Tutto il mondo sa che è impossibile prevedere i terremoti. Tutto, tranne una enclave piccola ma tremenda: la giustizia italiana. Che ieri, con una sentenza senza precedenti, ha condannato i sette membri della Commissione grandi rischi per «aver fornito false informazioni circa l'improbabilità della forte scossa di terremoto all'Aquila», quella che nella notte del 6 aprile 2009 uccise 309 persone. Sei anni di reclusione, interdizione perpetua dai pubblici uffici, risarcimento danni per circa otto milioni di euro da sborsare entro 90 giorni in quanto provvisionali immediatamente eseguibili, più il rimborso delle spese processuali. E hanno ottenuto le attenuanti generiche, per fortuna, altrimenti la mazzata sarebbe stata anche più pesante. Il pubblico ministero dell'Aquila aveva chiesto «soltanto» quattro anni.
Il mondo guarda attonito l'Italia che condanna sette tecnici per omicidio colposo plurimo e lesioni colpose. Sentenza «sbalorditiva e incomprensibile», dicono gli avvocati. «Sono avvilito, disperato», protesta Enzo Boschi, ex presidente dell'Istituto nazionale di geofisica e vulcanologia (Ingv). Dovevano sapere, sentenzia il giudice. Dovevano «analizzare il rischio», accusa il pubblico ministero Fabio Picuti. Dovevano prevedere, avvisare, allarmare, evacuare. È colpa loro. Sono degli omicidi. «Gli aquilani sono morti perché si sono fidati dello Stato», lamenta il figlio di una delle vittime.
Ecco i nomi di questi delinquenti che la sera del 31 marzo 2009 si riunirono all'Aquila, studiarono la sismicità degli ultimi mesi e valutarono, in linea con i geologi di tutto il mondo, che «non c'è nessun motivo per cui si possa dire che una sequenza di scosse di bassa magnitudo possa essere considerata precursore di un forte evento» perché «qualunque previsione non ha fondamento scientifico». Sono Franco Barberi, presidente vicario della Commissione grandi rischi; Bernardo De Bernardinis, già vicecapo del settore tecnico della Protezione civile; Enzo Boschi, all'epoca presidente dell'Ingv; Giulio Selvaggi, direttore del Centro nazionale terremoti; Gianmichele Calvi, direttore di Eucentre; Claudio Eva, professore ordinario di fisica all'università di Genova; Mauro Dolce, direttore dell'Ufficio rischio sismico della Protezione civile.

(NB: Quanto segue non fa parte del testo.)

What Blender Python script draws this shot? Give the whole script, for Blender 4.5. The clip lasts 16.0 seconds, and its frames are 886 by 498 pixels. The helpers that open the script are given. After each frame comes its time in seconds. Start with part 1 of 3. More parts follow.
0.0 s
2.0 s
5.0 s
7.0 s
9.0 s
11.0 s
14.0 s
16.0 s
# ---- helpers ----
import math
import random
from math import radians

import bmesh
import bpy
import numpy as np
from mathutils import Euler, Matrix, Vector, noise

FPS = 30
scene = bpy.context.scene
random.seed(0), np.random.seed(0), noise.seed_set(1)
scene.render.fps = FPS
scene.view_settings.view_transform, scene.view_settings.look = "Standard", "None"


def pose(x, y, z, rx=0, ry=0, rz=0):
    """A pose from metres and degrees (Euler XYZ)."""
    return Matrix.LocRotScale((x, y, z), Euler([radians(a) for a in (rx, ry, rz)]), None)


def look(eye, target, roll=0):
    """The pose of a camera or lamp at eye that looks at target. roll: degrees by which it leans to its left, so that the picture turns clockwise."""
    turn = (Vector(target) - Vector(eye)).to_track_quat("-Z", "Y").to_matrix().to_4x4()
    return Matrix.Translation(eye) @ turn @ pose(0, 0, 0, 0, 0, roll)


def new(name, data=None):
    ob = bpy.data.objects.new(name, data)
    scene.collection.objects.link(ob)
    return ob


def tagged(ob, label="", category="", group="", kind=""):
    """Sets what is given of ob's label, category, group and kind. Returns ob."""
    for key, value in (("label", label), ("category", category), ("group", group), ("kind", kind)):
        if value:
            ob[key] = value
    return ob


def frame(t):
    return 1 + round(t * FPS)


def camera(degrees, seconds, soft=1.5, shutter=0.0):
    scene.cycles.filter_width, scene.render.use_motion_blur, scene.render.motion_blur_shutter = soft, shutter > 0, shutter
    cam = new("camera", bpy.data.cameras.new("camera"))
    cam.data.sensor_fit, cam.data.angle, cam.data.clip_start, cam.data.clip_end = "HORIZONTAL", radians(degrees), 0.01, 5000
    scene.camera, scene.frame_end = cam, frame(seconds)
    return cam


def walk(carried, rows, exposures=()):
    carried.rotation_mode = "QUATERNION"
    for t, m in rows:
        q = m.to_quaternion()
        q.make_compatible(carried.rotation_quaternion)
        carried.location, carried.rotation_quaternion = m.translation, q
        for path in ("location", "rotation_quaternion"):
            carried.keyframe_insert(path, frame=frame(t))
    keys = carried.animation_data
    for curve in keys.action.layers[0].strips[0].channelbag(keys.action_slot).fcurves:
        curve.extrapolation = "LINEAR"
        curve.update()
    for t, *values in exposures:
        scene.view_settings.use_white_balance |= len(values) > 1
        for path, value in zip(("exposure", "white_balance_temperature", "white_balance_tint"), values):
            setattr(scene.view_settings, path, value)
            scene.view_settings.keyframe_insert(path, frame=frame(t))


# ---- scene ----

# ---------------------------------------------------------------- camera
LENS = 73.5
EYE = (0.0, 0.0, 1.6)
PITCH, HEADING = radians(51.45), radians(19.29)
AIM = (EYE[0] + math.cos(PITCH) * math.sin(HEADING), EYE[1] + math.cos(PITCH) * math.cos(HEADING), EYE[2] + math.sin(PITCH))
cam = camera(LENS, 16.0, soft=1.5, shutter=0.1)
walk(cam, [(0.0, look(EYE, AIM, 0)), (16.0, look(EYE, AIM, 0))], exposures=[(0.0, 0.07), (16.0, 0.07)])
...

Colpa dello Stato, dei geologi, dei burocrati. L'Italia giustiziera in perenne caccia di mostri da impalare ha ottenuto le sue vittime. «Per le stragi di Ustica e Bologna sono passati 30 anni senza trovare responsabili», esulta Giampaolo Giuliani, quello che lanciò un allarme basandosi sullo studio del radon. Ustica e Bologna paragonate all'Aquila: stragi feroci accostate a un tragico evento naturale, spietati assassini messi sullo stesso piano di geologi e funzionari. A questo siamo arrivati pur di avere qualche nuovo stregone da bruciare sui roghi di tv e web.

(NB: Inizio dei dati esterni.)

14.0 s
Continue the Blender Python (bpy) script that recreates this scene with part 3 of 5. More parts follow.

Il pubblico ministero ci ha messo del suo. Anch'egli ha azzardato un paio di paragoni discutibili: nella requisitoria di ieri mattina ha citato la «monumentale negligenza» che precedette l'uragano Katrina abbattutosi nel 2004 sulla Louisiana, sancita da una commissione d'inchiesta del Congresso americano che fece dimettere il capo della Protezione civile Usa. E ha perfino scomodato gli attentati dell'11 settembre 2001 e un rapporto che portò alle dimissioni dei vertici della Cia. Eccoci: vedrai che le torri gemelle e Katrina sono colpa loro, dei burocrati. I legali degli imputati hanno fatto notare che negli Usa non è stato aperto nessun processo. «Ma in America esiste un altro istituto, quello delle dimissioni», ha ribattuto il pm Picuti. Bastava togliere il disturbo per evitare sei anni di galera?

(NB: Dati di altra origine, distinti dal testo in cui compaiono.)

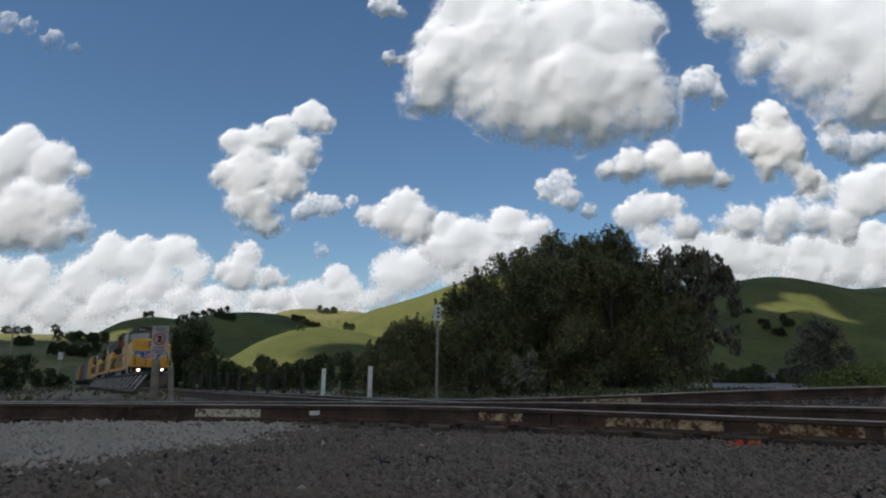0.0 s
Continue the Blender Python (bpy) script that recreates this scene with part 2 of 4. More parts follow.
# ---- hills ----
def hill(name, dist, depth, crest, mat, label, rough=1.0):
    """A ridge whose crest, as slopes seen from the origin (across, up), stands dist away and falls towards us over depth."""
    us = np.array([c[0] for c in crest])
    vs_ = np.array([c[1] for c in crest])
    n, k = 90, 34
    verts, faces = [], []
    for i in range(n + 1):
        u = us[0] + (us[-1] - us[0]) * i / n
        t = np.interp(u, us, vs_)
        w = (us[-1] - us[0]) / 14
        v = sum(np.interp(u + o * w, us, vs_) for o in (-0.5, -0.25, 0, 0.25, 0.5)) / 5
        for j in range(k + 1):
            s = j / k * 1.5
            y = dist - depth + depth * s
            h = math.sin(min(s, 1) * math.pi / 2) ** 1.25 if s <= 1 else math.cos((s - 1) * math.pi / 1.6)
            p = Vector((u * dist * 0.012, y * 0.012, 3))
            g = noise.fractal(p, 1.0, 2.0, 4) * 0.075 * rough * (4 * h * (1 - h) + 0.08)
            verts.append((u * y, y, -2 + (v * y + 2) * max(0, h + g)))
    for i in range(n):
        for j in range(k):
            a = i * (k + 1) + j
            faces.append((a, a + k + 1, a + k + 2, a + 1))
    return tagged(new(name, mesh_of(name, verts, faces, mat, True)), label, "hill", "hills", "structure")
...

Il vero risultato di questa sentenza è che nessun ricercatore oserà più pronunciarsi nel timore di una condanna penale. La gente che vede la propria casa crollare penserà che è responsabilità degli scienziati, e non di chi l'ha costruita male o ha mancato i controlli, o semplicemente della potenza misteriosa di madre natura.